> Scene script records
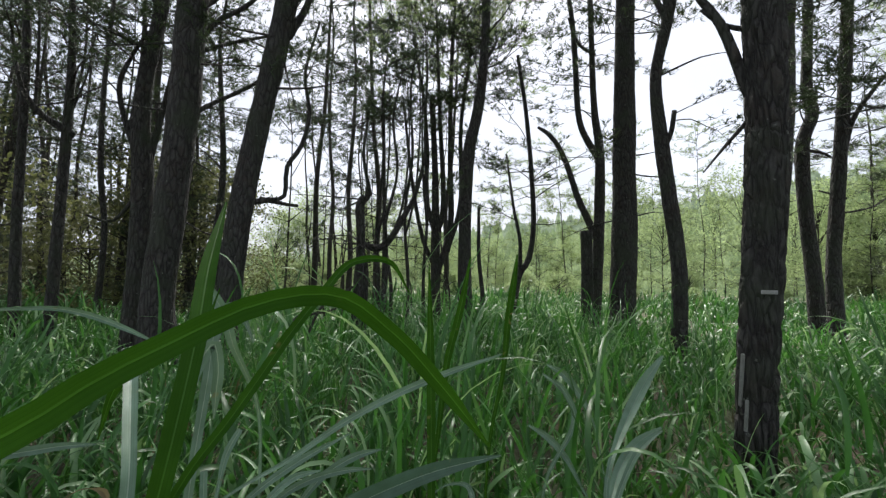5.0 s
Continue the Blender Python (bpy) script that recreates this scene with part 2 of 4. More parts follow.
def grass_blade(label, mat, points):
    """One folded grass leaf along points (x, y, z, width), with its midrib as a part."""
    path = [Vector(q) for q in evened(points, 0.012)]
    verts, faces, rib_verts, rib_faces = [], [], [], []
    for i, q in enumerate(path):
        along = (path[min(i + 1, len(path) - 1)] - path[max(i - 1, 0)]).to_3d().normalized()
        away = (Vector((-0.15, 0.15, 1.45)) - q.to_3d()).normalized()
        side = along.cross(away).normalized()
        up = side.cross(along).normalized()
        half = max(q[3], 0.002) / 2
        wave = 0.1 * noise.noise((q[0] * 9, q[1] * 9, q[2] * 9))
        one = side * math.cos(0.45 + wave) + up * math.sin(0.45 + wave)
        two = side * math.cos(0.25 - wave) - up * math.sin(0.25 - wave)
        mid, rib = q.to_3d(), min(0.0007, half * 0.07)
        ragged = 1 + 0.05 * noise.noise((q[0] * 40, q[1] * 40, q[2] * 40))
        verts += [mid - two * half * ragged, mid - two * half * 0.5 + up * half * 0.05, mid - side * rib, mid + side * rib, mid + one * half * 0.5 - up * half * 0.04, mid + one * half * ragged]
        rib_verts += [mid - side * rib * 1.15, mid + up * rib * 0.4, mid + side * rib * 1.15]
    for i in range(len(path) - 1):
        faces += [(i * 6 + k, i * 6 + k + 1, i * 6 + k + 7, i * 6 + k + 6) for k in (0, 1, 3, 4)]
        rib_faces += [(i * 3 + k, i * 3 + k + 1, i * 3 + k + 4, i * 3 + k + 3) for k in (0, 1)]
    me = mesh_of("grass_blade", verts, faces, mat)
    uv = me.uv_layers.new(name="UVMap")
    for loop in me.loops:
        uv.data[loop.index].uv = (loop.vertex_index % 6 / 5, loop.vertex_index // 6 * 0.012)
    blade = tagged(new("grass_blade", me), label, "grass blade", "broad grass blades")
    part("midrib", mesh_of("midrib", rib_verts, rib_faces, {STRAW: STRAW, BLADE: RIB}.get(mat, RIB_PALE)), blade)


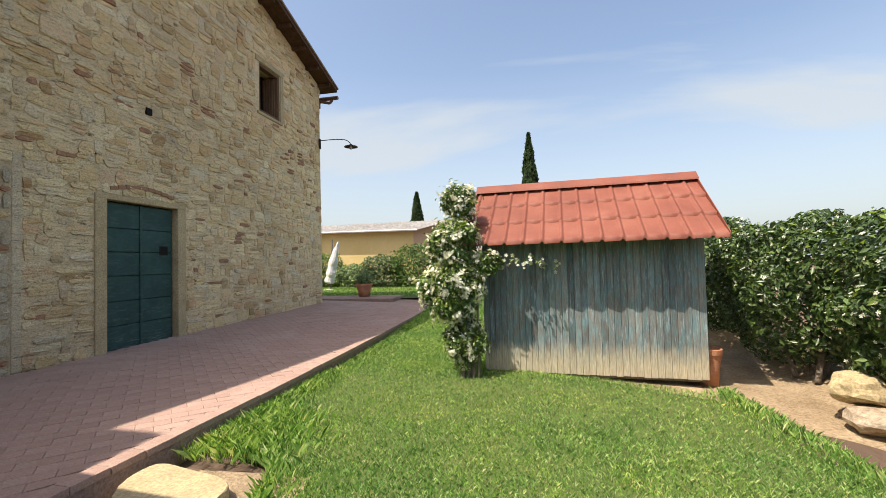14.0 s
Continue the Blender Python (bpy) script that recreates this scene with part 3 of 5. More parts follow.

> REQUIREMENT
All preceding records should be duplicated verbatim, images excepted.

> RESPONSE TO THIS EXERCISE
5.0 s
Continue the Blender Python (bpy) script that recreates this scene with part 2 of 4. More parts follow.
def grass_blade(label, mat, points):
    """One folded grass leaf along points (x, y, z, width), with its midrib as a part."""
    path = [Vector(q) for q in evened(points, 0.012)]
    verts, faces, rib_verts, rib_faces = [], [], [], []
    for i, q in enumerate(path):
        along = (path[min(i + 1, len(path) - 1)] - path[max(i - 1, 0)]).to_3d().normalized()
        away = (Vector((-0.15, 0.15, 1.45)) - q.to_3d()).normalized()
        side = along.cross(away).normalized()
        up = side.cross(along).normalized()
        half = max(q[3], 0.002) / 2
        wave = 0.1 * noise.noise((q[0] * 9, q[1] * 9, q[2] * 9))
        one = side * math.cos(0.45 + wave) + up * math.sin(0.45 + wave)
        two = side * math.cos(0.25 - wave) - up * math.sin(0.25 - wave)
        mid, rib = q.to_3d(), min(0.0007, half * 0.07)
        ragged = 1 + 0.05 * noise.noise((q[0] * 40, q[1] * 40, q[2] * 40))
        verts += [mid - two * half * ragged, mid - two * half * 0.5 + up * half * 0.05, mid - side * rib, mid + side * rib, mid + one * half * 0.5 - up * half * 0.04, mid + one * half * ragged]
        rib_verts += [mid - side * rib * 1.15, mid + up * rib * 0.4, mid + side * rib * 1.15]
    for i in range(len(path) - 1):
        faces += [(i * 6 + k, i * 6 + k + 1, i * 6 + k + 7, i * 6 + k + 6) for k in (0, 1, 3, 4)]
        rib_faces += [(i * 3 + k, i * 3 + k + 1, i * 3 + k + 4, i * 3 + k + 3) for k in (0, 1)]
    me = mesh_of("grass_blade", verts, faces, mat)
    uv = me.uv_layers.new(name="UVMap")
    for loop in me.loops:
        uv.data[loop.index].uv = (loop.vertex_index % 6 / 5, loop.vertex_index // 6 * 0.012)
    blade = tagged(new("grass_blade", me), label, "grass blade", "broad grass blades")
    part("midrib", mesh_of("midrib", rib_verts, rib_faces, {STRAW: STRAW, BLADE: RIB}.get(mat, RIB_PALE)), blade)


14.0 s
Continue the Blender Python (bpy) script that recreates this scene with part 3 of 5. More parts follow.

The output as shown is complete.